◆ **OBJECTIVE**
Quote the listing below in its entirety, omitting every image.

◆ **DATA**
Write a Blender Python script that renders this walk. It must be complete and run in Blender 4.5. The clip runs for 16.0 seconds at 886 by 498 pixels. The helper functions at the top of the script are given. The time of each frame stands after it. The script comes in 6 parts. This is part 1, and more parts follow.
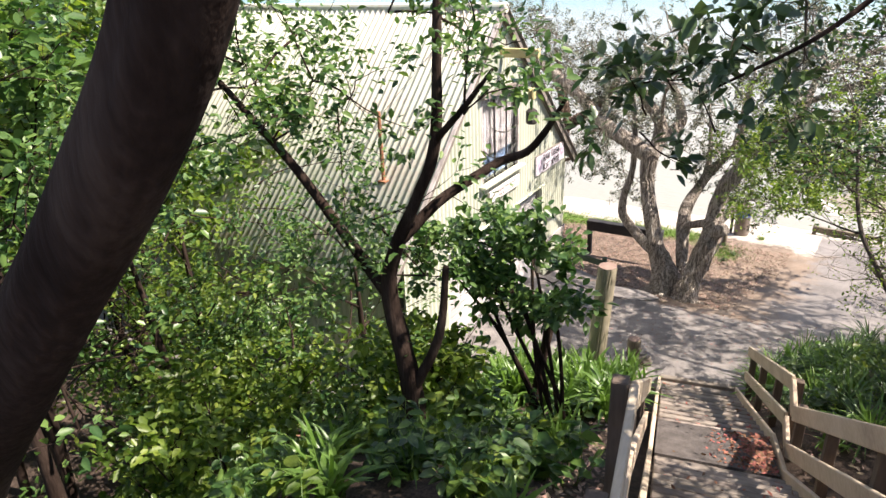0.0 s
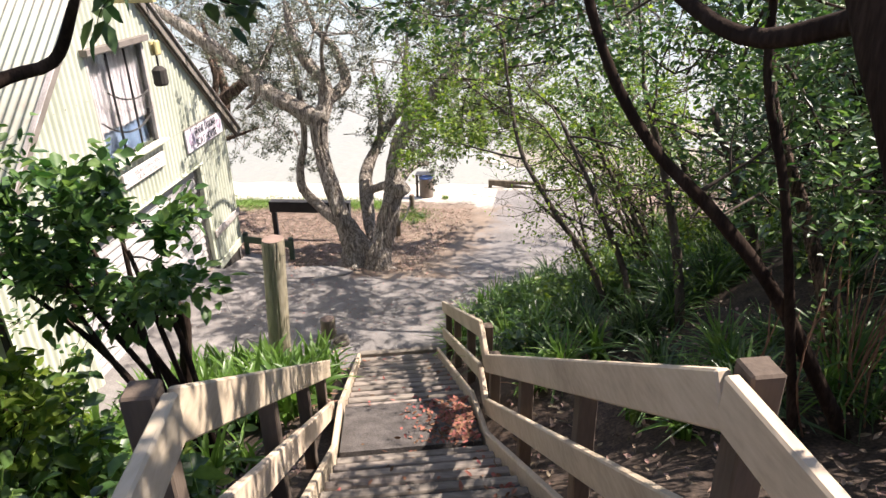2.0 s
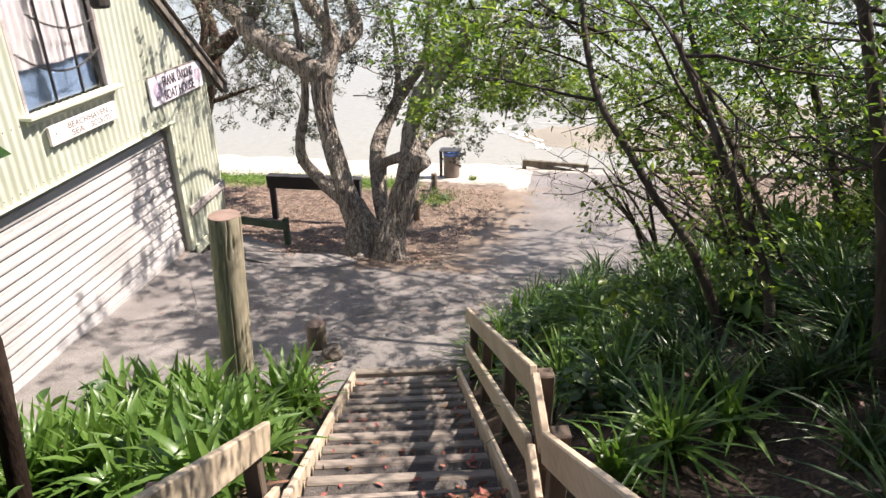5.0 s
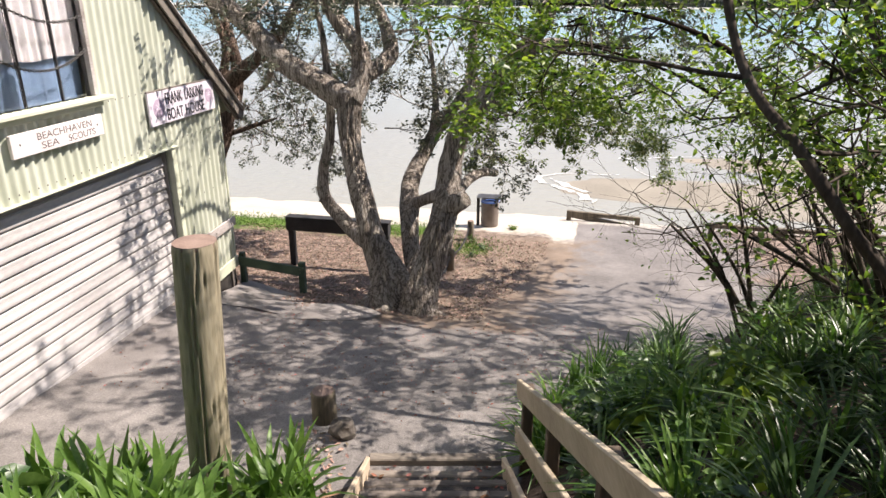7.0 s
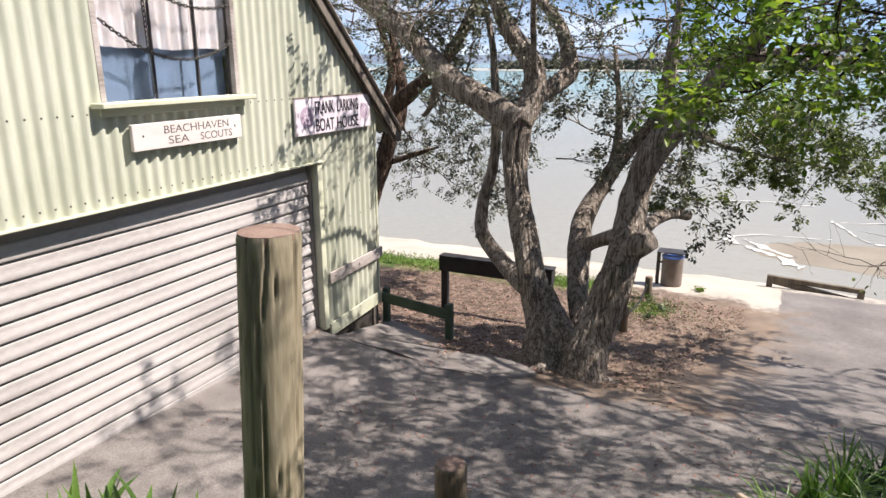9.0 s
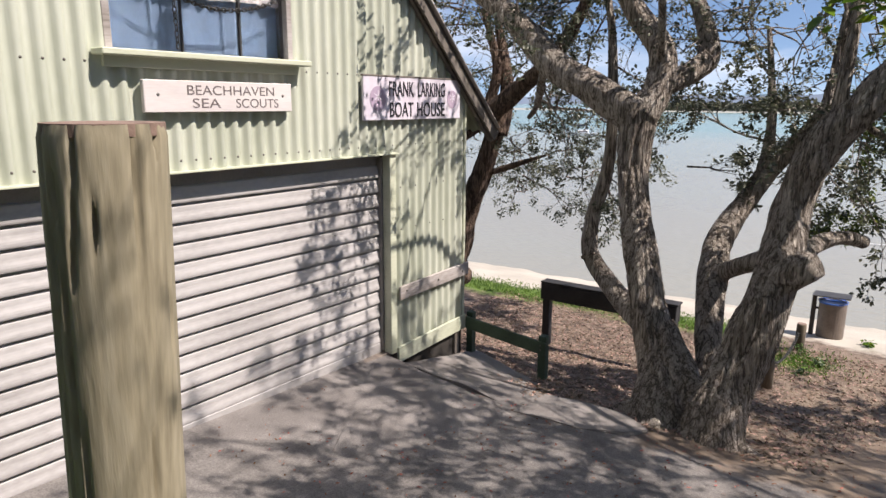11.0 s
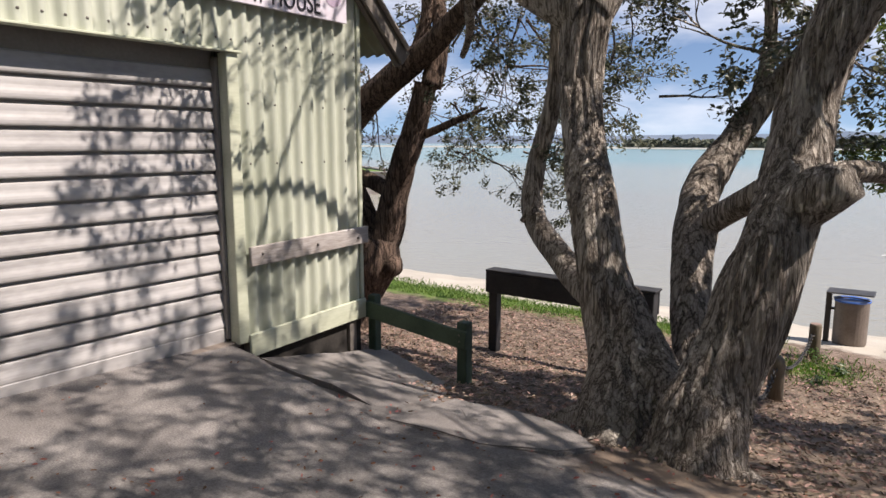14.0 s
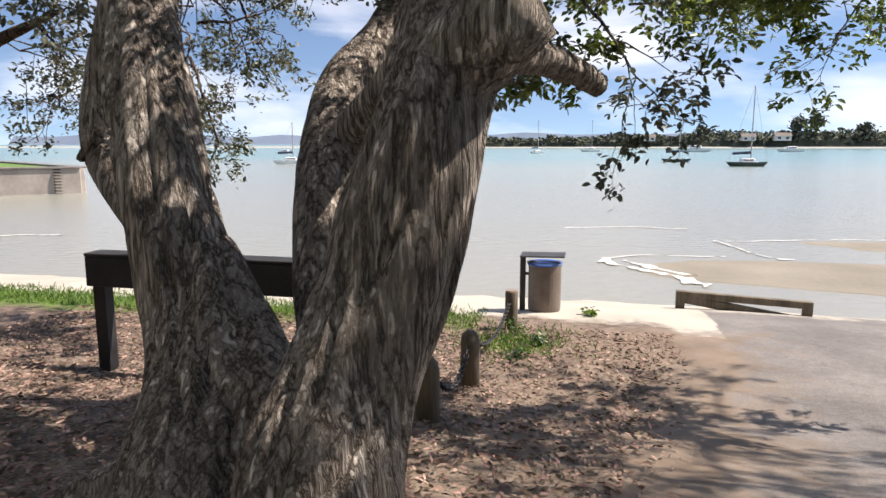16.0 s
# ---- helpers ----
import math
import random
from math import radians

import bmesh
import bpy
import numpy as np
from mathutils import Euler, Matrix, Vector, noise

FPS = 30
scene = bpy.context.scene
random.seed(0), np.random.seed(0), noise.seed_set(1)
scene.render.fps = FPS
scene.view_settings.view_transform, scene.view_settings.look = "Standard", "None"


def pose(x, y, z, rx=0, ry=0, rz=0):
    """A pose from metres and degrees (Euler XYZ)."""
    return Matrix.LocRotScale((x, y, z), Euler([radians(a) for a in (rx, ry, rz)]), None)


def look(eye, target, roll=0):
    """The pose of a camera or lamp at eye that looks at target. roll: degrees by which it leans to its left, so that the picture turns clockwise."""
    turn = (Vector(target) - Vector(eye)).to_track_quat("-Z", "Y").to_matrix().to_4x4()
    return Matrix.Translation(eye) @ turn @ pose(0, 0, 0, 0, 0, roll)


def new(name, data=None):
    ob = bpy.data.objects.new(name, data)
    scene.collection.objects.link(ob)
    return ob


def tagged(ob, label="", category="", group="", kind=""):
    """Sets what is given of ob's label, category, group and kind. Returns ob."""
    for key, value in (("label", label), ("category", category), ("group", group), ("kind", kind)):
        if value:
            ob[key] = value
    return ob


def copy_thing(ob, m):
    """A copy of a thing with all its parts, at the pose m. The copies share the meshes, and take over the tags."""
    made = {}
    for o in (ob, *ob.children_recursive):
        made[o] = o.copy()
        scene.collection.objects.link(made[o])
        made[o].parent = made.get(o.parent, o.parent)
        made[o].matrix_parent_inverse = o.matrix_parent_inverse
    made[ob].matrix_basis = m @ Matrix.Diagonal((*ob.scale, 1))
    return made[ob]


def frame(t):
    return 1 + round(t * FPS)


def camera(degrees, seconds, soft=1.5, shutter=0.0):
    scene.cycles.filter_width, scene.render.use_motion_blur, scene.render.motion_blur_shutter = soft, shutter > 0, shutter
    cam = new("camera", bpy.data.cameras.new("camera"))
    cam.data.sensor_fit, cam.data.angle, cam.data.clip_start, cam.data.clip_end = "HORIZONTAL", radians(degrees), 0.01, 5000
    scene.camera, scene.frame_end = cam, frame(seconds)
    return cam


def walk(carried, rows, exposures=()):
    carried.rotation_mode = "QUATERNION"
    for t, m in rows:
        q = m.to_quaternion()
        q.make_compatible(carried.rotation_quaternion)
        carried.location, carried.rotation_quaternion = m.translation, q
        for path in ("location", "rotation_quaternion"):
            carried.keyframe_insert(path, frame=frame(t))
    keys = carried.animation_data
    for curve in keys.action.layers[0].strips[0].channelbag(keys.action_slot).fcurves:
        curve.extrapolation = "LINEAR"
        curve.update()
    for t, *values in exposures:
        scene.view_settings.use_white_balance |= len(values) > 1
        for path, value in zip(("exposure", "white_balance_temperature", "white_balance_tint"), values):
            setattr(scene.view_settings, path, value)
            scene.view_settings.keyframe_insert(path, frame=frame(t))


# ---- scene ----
cam = camera(66.9, 16.0)
PATH = [
    (0, (0.019, 0.005, 7.797), (-0.942, 1.57, 7.005), -2.4),
    (0.5, (0.039, 0.406, 7.536), (-0.602, 2.118, 6.725), -1.8),
    (1, (0.135, 0.902, 7.284), (-0.173, 2.696, 6.454), -1.9),
    (1.5, (0.177, 1.345, 6.968), (-0.006, 3.156, 6.14), -1.0),
    (2, (0.215, 1.75, 6.715), (0.046, 3.56, 5.882), -1.2),
    (2.5, (0.255, 2.196, 6.482), (0.12, 3.993, 5.616), -0.9),
    (3, (0.197, 2.701, 6.216), (0.113, 4.501, 5.348), -1.1),
    (3.5, (0.16, 3.248, 6.021), (0.1, 5.054, 5.163), -0.8),
    (3.7, (0.137, 3.448, 5.978), (0.09, 5.25, 5.112), -1.0),
    (5.8, (-0.131, 5.09, 5.12), (-0.465, 6.863, 4.257), -0.3),
    (6, (-0.15, 5.288, 5.04), (-0.481, 7.061, 4.177), -0.3),
    (6.2, (-0.197, 5.45, 4.946), (-0.528, 7.226, 4.089), -0.0),
    (6.5, (-0.265, 5.703, 4.841), (-0.594, 7.476, 3.977), 0.3),
    (7, (-0.441, 6.072, 4.599), (-0.779, 7.912, 3.892), 0.2),
    (7.5, (-0.512, 6.455, 4.352), (-0.855, 8.351, 3.816), -0.3),
    (8, (-0.599, 6.838, 4.159), (-0.95, 8.731, 3.619), -0.1),
    (8.5, (-0.775, 7.157, 3.947), (-1.439, 8.968, 3.418), 0.3),
    (9, (-0.856, 7.602, 3.767), (-1.672, 9.347, 3.229), -0.1),
    (9.2, (-0.929, 7.775, 3.713), (-1.745, 9.518, 3.168), -0.0),
    (11.3, (-1.257, 9.394, 2.949), (-2.459, 10.954, 2.599), 0.1),
    (11.5, (-1.307, 9.537, 2.896), (-2.528, 11.101, 2.651), 0.2),
    (12, (-1.335, 9.923, 2.69), (-2.553, 11.504, 2.558), -0.2),
    (12.5, (-1.384, 10.311, 2.49), (-2.6, 11.892, 2.349), -0.2),
    (13, (-1.404, 10.752, 2.234), (-2.6, 12.35, 2.102), -0.2),
    (13.5, (-1.495, 11.179, 1.997), (-2.65, 12.788, 1.72), -0.2),
    (14, (-1.579, 11.62, 1.729), (-2.736, 13.221, 1.416), 0.1),
    (14.5, (-1.688, 12.11, 1.479), (-2.842, 13.711, 1.153), 0.2),
    (15, (-1.811, 12.676, 1.232), (-2.919, 14.31, 0.916), 0.2),
    (15.5, (-1.825, 13.322, 1.061), (-2.618, 15.131, 0.746), -0.3),
    (16, (-1.752, 13.97, 1.023), (-2.179, 15.899, 0.712), -0.1),
]
walk(cam, [(t, look(eye, target, roll)) for t, eye, target, roll in PATH],
     exposures=[(0.0, 1.40, 7050, 16), (3.0, 1.32, 6850, 16), (6.0, 1.12, 6900, 16), (9.0, 0.80, 6800, 16), (11.5, 0.56, 6750, 16), (12.5, 0.54, 6800, 16), (14.0, 0.52, 6850, 16), (16.0, 0.76, 6950, 15)])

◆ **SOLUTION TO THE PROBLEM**
Write a Blender Python script that renders this walk. It must be complete and run in Blender 4.5. The clip runs for 16.0 seconds at 886 by 498 pixels. The helper functions at the top of the script are given. The time of each frame stands after it. The script comes in 6 parts. This is part 1, and more parts follow.
0.0 s
2.0 s
5.0 s
7.0 s
9.0 s
11.0 s
14.0 s
16.0 s
# ---- helpers ----
import math
import random
from math import radians

import bmesh
import bpy
import numpy as np
from mathutils import Euler, Matrix, Vector, noise

FPS = 30
scene = bpy.context.scene
random.seed(0), np.random.seed(0), noise.seed_set(1)
scene.render.fps = FPS
scene.view_settings.view_transform, scene.view_settings.look = "Standard", "None"


def pose(x, y, z, rx=0, ry=0, rz=0):
    """A pose from metres and degrees (Euler XYZ)."""
    return Matrix.LocRotScale((x, y, z), Euler([radians(a) for a in (rx, ry, rz)]), None)


def look(eye, target, roll=0):
    """The pose of a camera or lamp at eye that looks at target. roll: degrees by which it leans to its left, so that the picture turns clockwise."""
    turn = (Vector(target) - Vector(eye)).to_track_quat("-Z", "Y").to_matrix().to_4x4()
    return Matrix.Translation(eye) @ turn @ pose(0, 0, 0, 0, 0, roll)


def new(name, data=None):
    ob = bpy.data.objects.new(name, data)
    scene.collection.objects.link(ob)
    return ob


def tagged(ob, label="", category="", group="", kind=""):
    """Sets what is given of ob's label, category, group and kind. Returns ob."""
    for key, value in (("label", label), ("category", category), ("group", group), ("kind", kind)):
        if value:
            ob[key] = value
    return ob


def copy_thing(ob, m):
    """A copy of a thing with all its parts, at the pose m. The copies share the meshes, and take over the tags."""
    made = {}
    for o in (ob, *ob.children_recursive):
        made[o] = o.copy()
        scene.collection.objects.link(made[o])
        made[o].parent = made.get(o.parent, o.parent)
        made[o].matrix_parent_inverse = o.matrix_parent_inverse
    made[ob].matrix_basis = m @ Matrix.Diagonal((*ob.scale, 1))
    return made[ob]


def frame(t):
    return 1 + round(t * FPS)


def camera(degrees, seconds, soft=1.5, shutter=0.0):
    scene.cycles.filter_width, scene.render.use_motion_blur, scene.render.motion_blur_shutter = soft, shutter > 0, shutter
    cam = new("camera", bpy.data.cameras.new("camera"))
    cam.data.sensor_fit, cam.data.angle, cam.data.clip_start, cam.data.clip_end = "HORIZONTAL", radians(degrees), 0.01, 5000
    scene.camera, scene.frame_end = cam, frame(seconds)
    return cam


def walk(carried, rows, exposures=()):
    carried.rotation_mode = "QUATERNION"
    for t, m in rows:
        q = m.to_quaternion()
        q.make_compatible(carried.rotation_quaternion)
        carried.location, carried.rotation_quaternion = m.translation, q
        for path in ("location", "rotation_quaternion"):
            carried.keyframe_insert(path, frame=frame(t))
    keys = carried.animation_data
    for curve in keys.action.layers[0].strips[0].channelbag(keys.action_slot).fcurves:
        curve.extrapolation = "LINEAR"
        curve.update()
    for t, *values in exposures:
        scene.view_settings.use_white_balance |= len(values) > 1
        for path, value in zip(("exposure", "white_balance_temperature", "white_balance_tint"), values):
            setattr(scene.view_settings, path, value)
            scene.view_settings.keyframe_insert(path, frame=frame(t))


# ---- scene ----
cam = camera(66.9, 16.0)
PATH = [
    (0, (0.019, 0.005, 7.797), (-0.942, 1.57, 7.005), -2.4),
    (0.5, (0.039, 0.406, 7.536), (-0.602, 2.118, 6.725), -1.8),
    (1, (0.135, 0.902, 7.284), (-0.173, 2.696, 6.454), -1.9),
    (1.5, (0.177, 1.345, 6.968), (-0.006, 3.156, 6.14), -1.0),
    (2, (0.215, 1.75, 6.715), (0.046, 3.56, 5.882), -1.2),
    (2.5, (0.255, 2.196, 6.482), (0.12, 3.993, 5.616), -0.9),
    (3, (0.197, 2.701, 6.216), (0.113, 4.501, 5.348), -1.1),
    (3.5, (0.16, 3.248, 6.021), (0.1, 5.054, 5.163), -0.8),
    (3.7, (0.137, 3.448, 5.978), (0.09, 5.25, 5.112), -1.0),
    (5.8, (-0.131, 5.09, 5.12), (-0.465, 6.863, 4.257), -0.3),
    (6, (-0.15, 5.288, 5.04), (-0.481, 7.061, 4.177), -0.3),
    (6.2, (-0.197, 5.45, 4.946), (-0.528, 7.226, 4.089), -0.0),
    (6.5, (-0.265, 5.703, 4.841), (-0.594, 7.476, 3.977), 0.3),
    (7, (-0.441, 6.072, 4.599), (-0.779, 7.912, 3.892), 0.2),
    (7.5, (-0.512, 6.455, 4.352), (-0.855, 8.351, 3.816), -0.3),
    (8, (-0.599, 6.838, 4.159), (-0.95, 8.731, 3.619), -0.1),
    (8.5, (-0.775, 7.157, 3.947), (-1.439, 8.968, 3.418), 0.3),
    (9, (-0.856, 7.602, 3.767), (-1.672, 9.347, 3.229), -0.1),
    (9.2, (-0.929, 7.775, 3.713), (-1.745, 9.518, 3.168), -0.0),
    (11.3, (-1.257, 9.394, 2.949), (-2.459, 10.954, 2.599), 0.1),
    (11.5, (-1.307, 9.537, 2.896), (-2.528, 11.101, 2.651), 0.2),
    (12, (-1.335, 9.923, 2.69), (-2.553, 11.504, 2.558), -0.2),
    (12.5, (-1.384, 10.311, 2.49), (-2.6, 11.892, 2.349), -0.2),
    (13, (-1.404, 10.752, 2.234), (-2.6, 12.35, 2.102), -0.2),
    (13.5, (-1.495, 11.179, 1.997), (-2.65, 12.788, 1.72), -0.2),
    (14, (-1.579, 11.62, 1.729), (-2.736, 13.221, 1.416), 0.1),
    (14.5, (-1.688, 12.11, 1.479), (-2.842, 13.711, 1.153), 0.2),
    (15, (-1.811, 12.676, 1.232), (-2.919, 14.31, 0.916), 0.2),
    (15.5, (-1.825, 13.322, 1.061), (-2.618, 15.131, 0.746), -0.3),
    (16, (-1.752, 13.97, 1.023), (-2.179, 15.899, 0.712), -0.1),
]
walk(cam, [(t, look(eye, target, roll)) for t, eye, target, roll in PATH],
     exposures=[(0.0, 1.40, 7050, 16), (3.0, 1.32, 6850, 16), (6.0, 1.12, 6900, 16), (9.0, 0.80, 6800, 16), (11.5, 0.56, 6750, 16), (12.5, 0.54, 6800, 16), (14.0, 0.52, 6850, 16), (16.0, 0.76, 6950, 15)])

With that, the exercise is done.